Between all this bloody carnage, there’s a convoluted bank robbery thrown into the mix. It’s almost impossible to keep up with the double crossing and triple crossing that play out in Saaho. At some point, you might even cease to care.
Unless you are a die-hard fan of Prabhas and adore witnessing souped-up cars and trucks being blown up randomly, you are unlikely to find any satisfaction in Saaho.

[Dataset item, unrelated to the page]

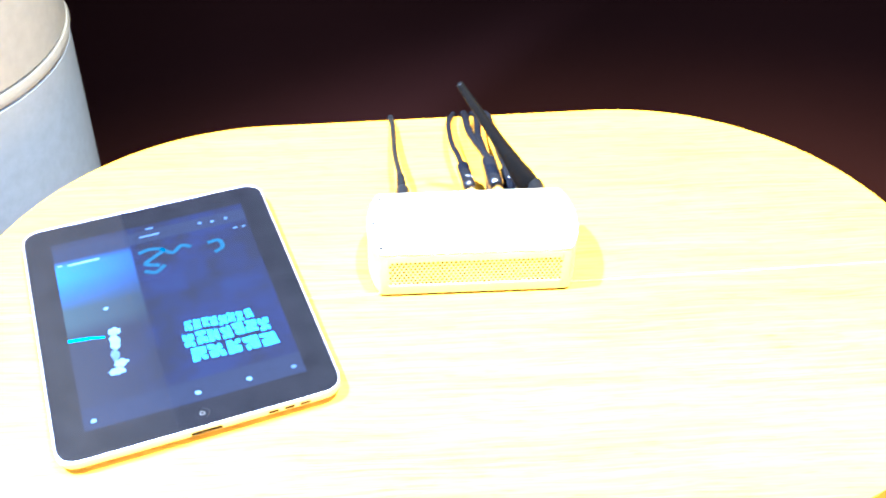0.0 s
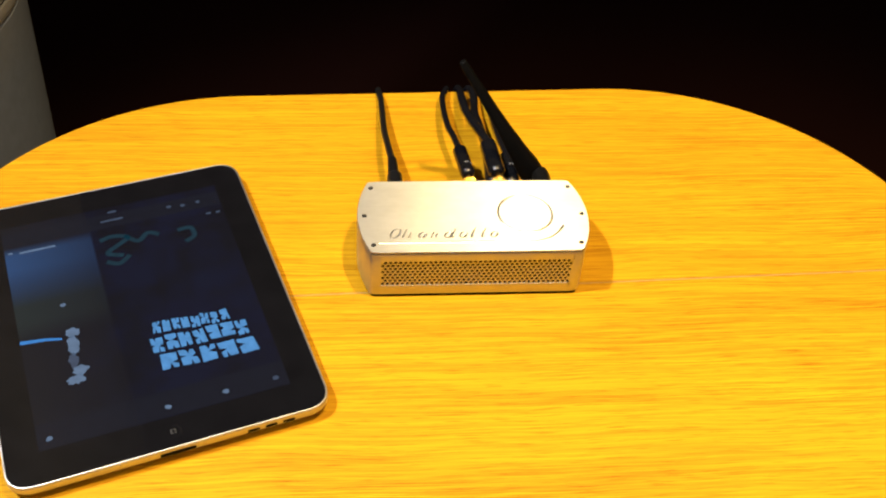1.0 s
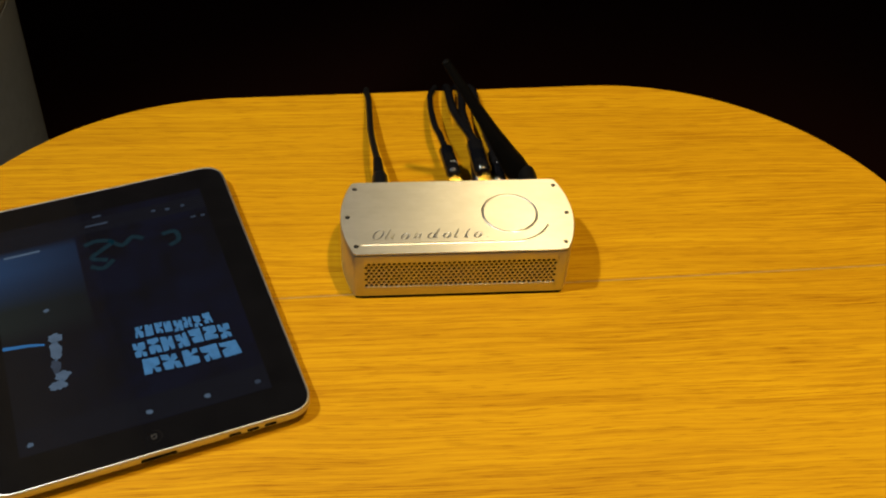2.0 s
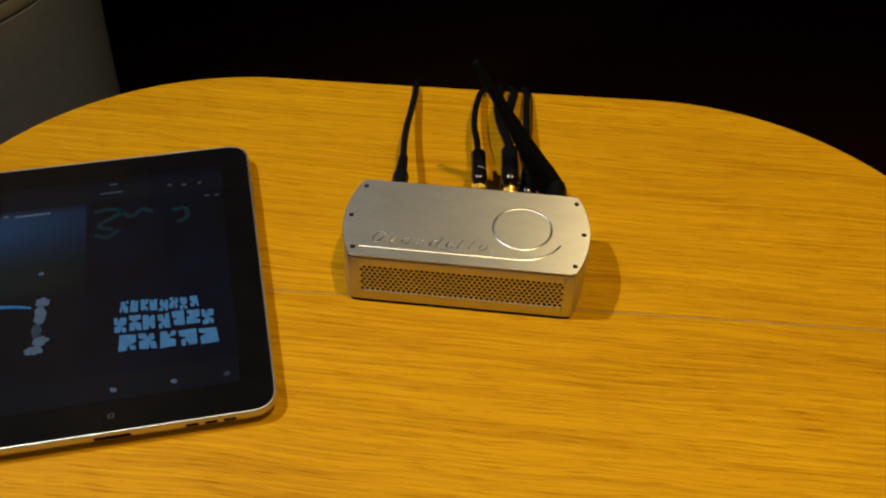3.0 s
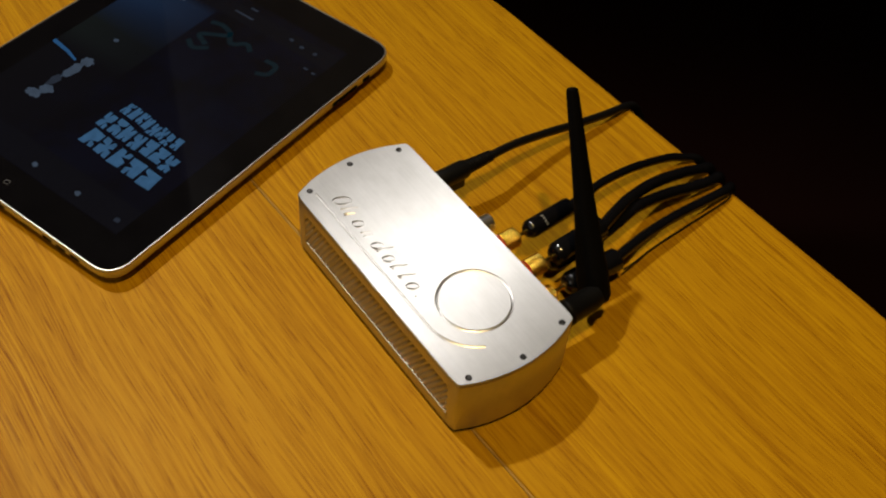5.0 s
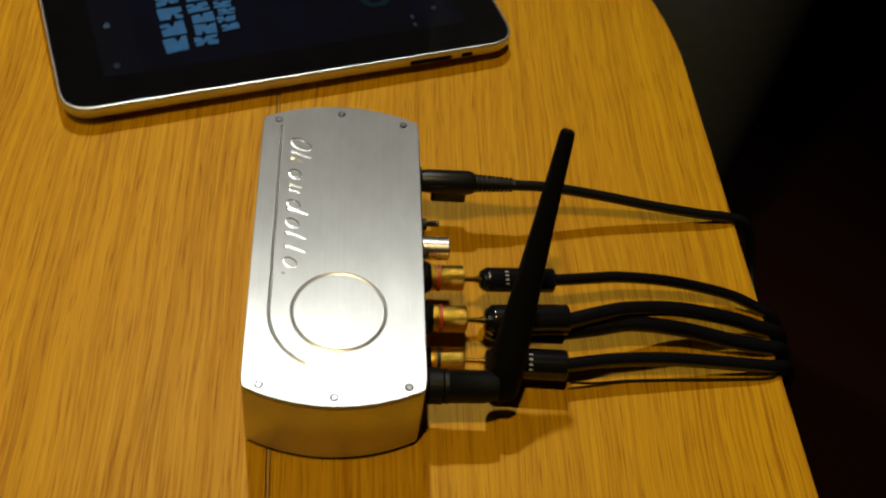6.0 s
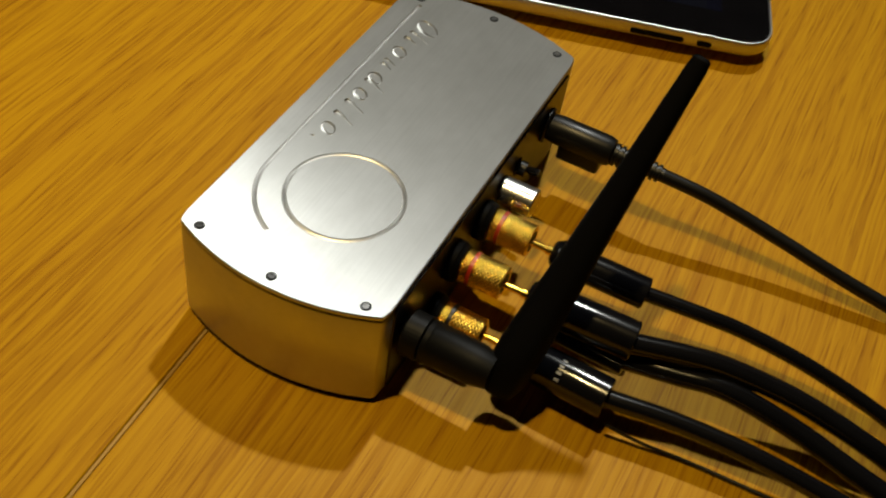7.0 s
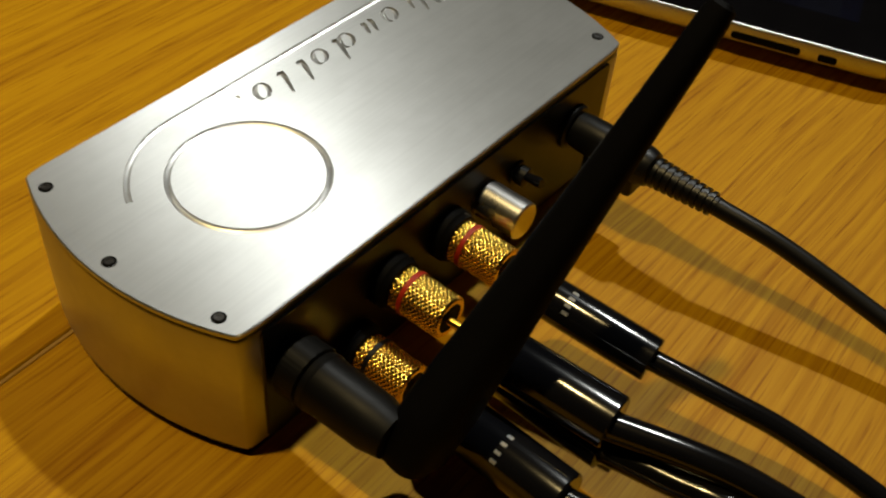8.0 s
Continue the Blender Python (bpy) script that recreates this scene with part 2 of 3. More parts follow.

The romance in Saaho where a self-assured undercover cop hits on his fetching work partner Amritha Nair, played suitably by Kapoor, at her workplace is also deeply problematic. A dialogue which has Prabhas salaciously checking Amrutha out and comment that she is too pretty to be a police officer is blatantly sexist and disturbing to watch. Such toxic locker room talk has no place in a thriller purportedly set in a futuristic world.
But that isn’t the only thing that rubs you the wrong way. Dark complexioned villains in dreadlocks that spring out of nowhere during the inflated climax is a disappointing example of stereotypic certain ethnicities in films. Large beefy men with gigantic torsos and gargantuan tattoos are wholly charmless too. While Chunkey Pandey, Lal and Mahesh Manjrekar try to be menacing, they are let down by poorly-written lines. Hamming seems to be a bloody sport in Saaho.
There’s also a lot going on in Saaho. On the surface, it’s a mindless-and-ambitious action thriller, but it also aspires to be a romantic film laced with betrayal and deceit.
When things go south, they also insert swish songs where there’s ample skin and sun to be enjoyed. Songs with lyrics such as “you are a bad boy and I will be your bad girl” featuring a bodacious Jacqueline Fernandez in the tiniest denims shorts feels unwanted, especially in a film that would have benefitted a lot from trimming. Just short of three hours, Saaho is an exhausting film that focus on style and not substance.
While the action sequences set in Abu Dhabi, choreographed by Kenny Bates and the set designs by Sabu Cyril, are impressive, there’s little else going on for Saaho. Even a shirtless Prabhas gliding down a mountain like a superhero with gleaming torsos is a sight to behold, there’s no strong landing here. Watch this at your own risk.